A didática e tradicional Hoje na história do Jornal do Brasil de terça-feira, dia 6, fustiga a memória do repórter com a lembrança de mais um aniversário da vitória esmagadora do presidencialismo no antecipado plebiscito de 6 de janeiro de 1963, que devolveu ao presidente João Goulart o mandato que caiu em suas mãos, como um presente dos deuses, com a renúncia do destrambelhado Jânio Quadros.
Ora, para quem acompanhou todo o episódio desde as suas origens, a derrota do parlamentarismo, articulada às pressas, para evitar o risco iminente de um confronto que racharia as Forças Armadas, é mais um elo na sucessão de erros primários, alguns com as marcas indeléveis da traição e que levou em linha direta aos 20 anos, 11 meses e 15 dias da ditadura militar que deixou poucas e renitentes saudades.
O fio da meada começa a ser desenrolado com a eleição a vice da chapa do marechal Teixeira Lott, de Jango Goulart, quando a Constituição permitia o voto em separado.
Mas, é claro que não se arma uma tão extravagante combinação, como casamento com os casais de noivos trocados no altar, sem uma articulação tecida com os fios da traição. No caso, em dose dupla. O movimento do Jan-Jan Jânio e Jango foi montado às escancaras pelo deputado paulista Castilho Cabral, ex-ademarista que se transferiu com armas e bagagem para onde piscava a luz do sucesso com o fenômeno do maníaco da renúncia.
A casa do deputado Castilho Cabral transformou-se em escritório do movimento da dupla traição do Jan-Jan, distribuindo farto material de propaganda às equipes recrutadas para o serviço.
Ora, Jango Goulart foi o nome indicado pelo então po- deroso PTB de Getúlio Vargas para vice do candidato do governo, Marechal Teixeira Lott. E Jânio Quadros, depois de três ameaças de renúncia à candidatura, foi consagrado em entusiástica convenção da UDN, realizada no Palácio Tiradentes, onde funcionava a Câmara dos Deputados, como o candidato da oposição udenista, derrotando o presidente do partido, senador Juracy Magalhães.

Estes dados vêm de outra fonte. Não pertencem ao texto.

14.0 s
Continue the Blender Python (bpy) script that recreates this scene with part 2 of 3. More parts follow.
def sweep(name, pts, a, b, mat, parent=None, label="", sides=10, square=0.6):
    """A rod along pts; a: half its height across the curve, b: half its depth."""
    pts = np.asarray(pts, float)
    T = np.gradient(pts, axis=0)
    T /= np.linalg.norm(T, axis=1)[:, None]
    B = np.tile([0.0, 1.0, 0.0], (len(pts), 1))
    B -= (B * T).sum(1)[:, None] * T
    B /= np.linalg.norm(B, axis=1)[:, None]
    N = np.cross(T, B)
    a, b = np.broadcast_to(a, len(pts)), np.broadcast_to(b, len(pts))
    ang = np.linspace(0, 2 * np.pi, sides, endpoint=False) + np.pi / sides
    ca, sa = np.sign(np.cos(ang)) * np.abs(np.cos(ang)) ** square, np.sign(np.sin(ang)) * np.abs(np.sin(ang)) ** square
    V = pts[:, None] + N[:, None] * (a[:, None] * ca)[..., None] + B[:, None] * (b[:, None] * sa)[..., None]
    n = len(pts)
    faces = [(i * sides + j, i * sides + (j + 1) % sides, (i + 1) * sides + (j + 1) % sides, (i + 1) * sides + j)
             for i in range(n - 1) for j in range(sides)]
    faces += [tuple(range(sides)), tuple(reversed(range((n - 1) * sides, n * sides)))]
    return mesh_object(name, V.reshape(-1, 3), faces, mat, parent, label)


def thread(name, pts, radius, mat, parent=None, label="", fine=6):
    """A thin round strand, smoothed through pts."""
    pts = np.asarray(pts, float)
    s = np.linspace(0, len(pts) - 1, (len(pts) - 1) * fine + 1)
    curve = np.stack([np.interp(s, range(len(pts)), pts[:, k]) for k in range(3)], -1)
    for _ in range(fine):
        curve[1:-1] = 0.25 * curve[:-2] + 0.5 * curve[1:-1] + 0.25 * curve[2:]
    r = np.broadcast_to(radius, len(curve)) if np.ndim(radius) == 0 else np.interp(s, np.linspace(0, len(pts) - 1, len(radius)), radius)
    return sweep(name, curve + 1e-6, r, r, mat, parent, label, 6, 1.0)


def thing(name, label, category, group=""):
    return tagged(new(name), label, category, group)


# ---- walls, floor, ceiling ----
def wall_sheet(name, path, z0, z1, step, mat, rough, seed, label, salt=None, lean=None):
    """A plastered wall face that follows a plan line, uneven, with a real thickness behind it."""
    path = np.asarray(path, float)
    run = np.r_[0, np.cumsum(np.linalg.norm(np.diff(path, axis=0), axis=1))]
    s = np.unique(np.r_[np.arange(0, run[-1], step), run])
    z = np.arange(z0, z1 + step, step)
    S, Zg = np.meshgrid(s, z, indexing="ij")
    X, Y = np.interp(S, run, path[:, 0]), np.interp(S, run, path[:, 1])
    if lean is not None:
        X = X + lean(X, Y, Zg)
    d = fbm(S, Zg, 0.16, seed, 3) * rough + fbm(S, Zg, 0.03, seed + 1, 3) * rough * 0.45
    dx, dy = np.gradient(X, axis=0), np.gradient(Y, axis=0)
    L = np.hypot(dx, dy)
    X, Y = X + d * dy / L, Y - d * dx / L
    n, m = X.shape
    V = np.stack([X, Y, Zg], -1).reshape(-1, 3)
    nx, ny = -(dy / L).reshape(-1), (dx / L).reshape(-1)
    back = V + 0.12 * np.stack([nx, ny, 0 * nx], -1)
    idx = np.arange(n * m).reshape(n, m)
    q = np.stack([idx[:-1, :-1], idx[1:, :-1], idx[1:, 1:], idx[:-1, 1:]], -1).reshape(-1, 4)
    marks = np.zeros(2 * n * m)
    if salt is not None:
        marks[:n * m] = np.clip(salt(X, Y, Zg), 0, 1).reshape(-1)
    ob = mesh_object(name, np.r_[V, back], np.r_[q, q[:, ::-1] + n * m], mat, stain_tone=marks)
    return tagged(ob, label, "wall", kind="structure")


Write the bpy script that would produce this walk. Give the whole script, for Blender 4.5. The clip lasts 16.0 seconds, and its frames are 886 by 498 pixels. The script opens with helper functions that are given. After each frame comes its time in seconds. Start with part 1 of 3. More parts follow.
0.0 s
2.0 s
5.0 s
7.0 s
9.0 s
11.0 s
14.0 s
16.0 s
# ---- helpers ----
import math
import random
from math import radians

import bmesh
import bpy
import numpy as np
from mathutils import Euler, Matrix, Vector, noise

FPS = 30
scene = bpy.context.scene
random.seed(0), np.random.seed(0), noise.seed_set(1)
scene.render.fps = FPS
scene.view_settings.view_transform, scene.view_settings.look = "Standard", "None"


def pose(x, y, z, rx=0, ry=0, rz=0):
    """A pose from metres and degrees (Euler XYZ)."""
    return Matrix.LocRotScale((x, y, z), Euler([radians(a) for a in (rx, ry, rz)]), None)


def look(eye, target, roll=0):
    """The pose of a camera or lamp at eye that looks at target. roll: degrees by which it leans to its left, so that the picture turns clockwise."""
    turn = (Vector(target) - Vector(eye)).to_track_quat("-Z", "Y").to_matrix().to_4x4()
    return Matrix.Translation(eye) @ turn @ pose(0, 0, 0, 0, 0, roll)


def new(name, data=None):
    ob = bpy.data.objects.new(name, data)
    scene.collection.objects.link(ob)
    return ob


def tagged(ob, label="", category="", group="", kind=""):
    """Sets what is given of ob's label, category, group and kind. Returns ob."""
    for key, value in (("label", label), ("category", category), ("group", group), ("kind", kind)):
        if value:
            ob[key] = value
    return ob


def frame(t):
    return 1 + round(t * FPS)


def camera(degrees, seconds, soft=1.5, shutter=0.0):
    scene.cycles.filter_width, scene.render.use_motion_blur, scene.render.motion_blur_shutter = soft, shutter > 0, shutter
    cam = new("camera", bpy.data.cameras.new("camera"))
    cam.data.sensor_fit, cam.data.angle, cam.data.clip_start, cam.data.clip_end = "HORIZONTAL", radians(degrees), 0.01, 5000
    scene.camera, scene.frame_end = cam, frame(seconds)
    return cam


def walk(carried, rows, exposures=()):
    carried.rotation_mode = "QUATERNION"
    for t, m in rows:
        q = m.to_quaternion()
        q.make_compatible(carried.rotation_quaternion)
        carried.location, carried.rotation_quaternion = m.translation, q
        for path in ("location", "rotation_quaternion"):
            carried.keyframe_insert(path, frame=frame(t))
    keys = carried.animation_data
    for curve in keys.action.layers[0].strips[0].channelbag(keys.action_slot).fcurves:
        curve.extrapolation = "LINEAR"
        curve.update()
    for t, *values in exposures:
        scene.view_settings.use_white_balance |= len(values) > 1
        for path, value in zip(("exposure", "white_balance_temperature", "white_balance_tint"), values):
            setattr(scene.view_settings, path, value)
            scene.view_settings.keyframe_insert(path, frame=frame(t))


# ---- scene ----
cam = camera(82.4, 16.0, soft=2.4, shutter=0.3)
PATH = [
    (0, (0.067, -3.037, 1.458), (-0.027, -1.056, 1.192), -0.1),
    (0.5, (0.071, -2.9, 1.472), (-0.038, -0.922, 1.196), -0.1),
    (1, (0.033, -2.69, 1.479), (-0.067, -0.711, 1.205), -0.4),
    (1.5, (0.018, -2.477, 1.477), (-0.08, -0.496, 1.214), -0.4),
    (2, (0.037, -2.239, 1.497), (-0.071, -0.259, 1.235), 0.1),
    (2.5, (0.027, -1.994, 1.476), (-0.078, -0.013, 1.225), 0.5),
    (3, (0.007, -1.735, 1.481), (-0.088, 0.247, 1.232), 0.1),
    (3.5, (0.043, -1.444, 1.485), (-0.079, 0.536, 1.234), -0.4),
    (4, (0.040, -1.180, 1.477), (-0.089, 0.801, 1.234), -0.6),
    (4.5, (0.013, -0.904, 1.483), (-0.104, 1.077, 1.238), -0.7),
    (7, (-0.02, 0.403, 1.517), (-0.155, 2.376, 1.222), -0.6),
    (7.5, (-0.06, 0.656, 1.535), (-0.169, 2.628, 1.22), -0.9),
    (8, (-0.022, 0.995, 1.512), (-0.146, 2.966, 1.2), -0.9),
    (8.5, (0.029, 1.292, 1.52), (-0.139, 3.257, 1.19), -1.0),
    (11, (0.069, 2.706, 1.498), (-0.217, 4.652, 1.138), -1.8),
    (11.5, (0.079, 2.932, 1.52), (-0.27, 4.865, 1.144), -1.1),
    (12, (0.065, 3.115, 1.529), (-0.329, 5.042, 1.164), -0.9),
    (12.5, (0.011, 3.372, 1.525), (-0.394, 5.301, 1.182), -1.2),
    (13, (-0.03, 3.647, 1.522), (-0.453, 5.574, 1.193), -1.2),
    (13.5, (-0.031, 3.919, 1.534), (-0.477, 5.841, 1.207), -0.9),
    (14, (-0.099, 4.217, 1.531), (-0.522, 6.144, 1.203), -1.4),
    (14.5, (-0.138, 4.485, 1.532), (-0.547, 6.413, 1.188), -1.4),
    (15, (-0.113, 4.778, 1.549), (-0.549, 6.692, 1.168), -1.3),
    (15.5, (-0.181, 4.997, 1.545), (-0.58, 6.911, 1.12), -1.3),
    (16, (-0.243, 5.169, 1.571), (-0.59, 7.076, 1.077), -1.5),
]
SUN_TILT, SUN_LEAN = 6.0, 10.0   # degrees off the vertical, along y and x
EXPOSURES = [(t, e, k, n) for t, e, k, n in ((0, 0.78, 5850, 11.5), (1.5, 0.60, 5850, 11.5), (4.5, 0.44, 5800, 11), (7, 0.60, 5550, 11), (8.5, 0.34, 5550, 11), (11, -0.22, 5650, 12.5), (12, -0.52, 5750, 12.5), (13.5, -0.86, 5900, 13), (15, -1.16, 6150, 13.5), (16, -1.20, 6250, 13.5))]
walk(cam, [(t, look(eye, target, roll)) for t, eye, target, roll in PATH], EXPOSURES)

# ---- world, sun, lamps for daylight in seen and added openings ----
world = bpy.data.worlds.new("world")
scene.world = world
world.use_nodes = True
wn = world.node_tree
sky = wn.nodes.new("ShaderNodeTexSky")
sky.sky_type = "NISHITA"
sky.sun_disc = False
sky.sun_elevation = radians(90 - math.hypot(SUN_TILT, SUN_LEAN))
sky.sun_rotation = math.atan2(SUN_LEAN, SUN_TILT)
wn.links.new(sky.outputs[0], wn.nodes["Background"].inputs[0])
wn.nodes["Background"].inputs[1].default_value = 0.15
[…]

Nos alinhavos para indicar o candidato à vice, os muitos capítulos da comédia de pastelão. O candidato da UDN, o ex-governador de Sergipe Leandro Maciel foi recusado por Jânio, depois de duas renúncias. A UDN apelou para o senador Milton Campos, ex-governador de Minas e das melhores figuras que conheci na vida, de impecável postura ética e extrema modéstia.
Cobri quase toda a campanha de Jânio como repórter do Estadão. E testemunhei a costura da traição e o contraste abismal entre a duplicidade do candidato a presidente e a retidão de Milton Campos.
Depois de um giro de uma semana, o próximo roteiro começava pelo Rio Grande do Sul. Assisti a breve conversa entre os candidatos. Milton Campos tomou a iniciativa de comunicar a Jânio que não o acompanharia no giro gaúcho. E deu as suas razões: a sua candidatura não tinha a menor importância. Fundamental era a eleição de Jânio, que deveria aproveitar a oportunidade para articular o apoio de Jango e do deputado Fernando Ferrari, candidato avulso.
As urnas deram a consagradora vitória de Jânio, com Jango como vice, derrotando Milton Campos.
A renúncia de Jânio com sete meses de mandato, numa cada vez mais clara tentativa de manobra para voltar nos braços do povo, com amplos poderes, foi uma traição longamente preparada.
E, por pouco, a previsível resistência militar, com o racha no Rio Grande do Sul, liderado pela rebeldia do governador Leonel Brizola, não termina no primeiro confronto entre as Forças Armadas.
A posse de Jango é a saída penosamente articulada pelas lideranças parlamentares, com o parlamentarismo híbrido que protegia o presidente com o escudo do primeiro-ministro. Jango não sossegou enquanto não antecipou o plebiscito para derrubar o parlamentarismo e disputar com o cunhado Brizola a liderança das reformas de base.
E que analisada meio século depois, só confirma a evidência de que a jogada bisonha funcionou como a senha para os quase 21 anos da ditadura militar.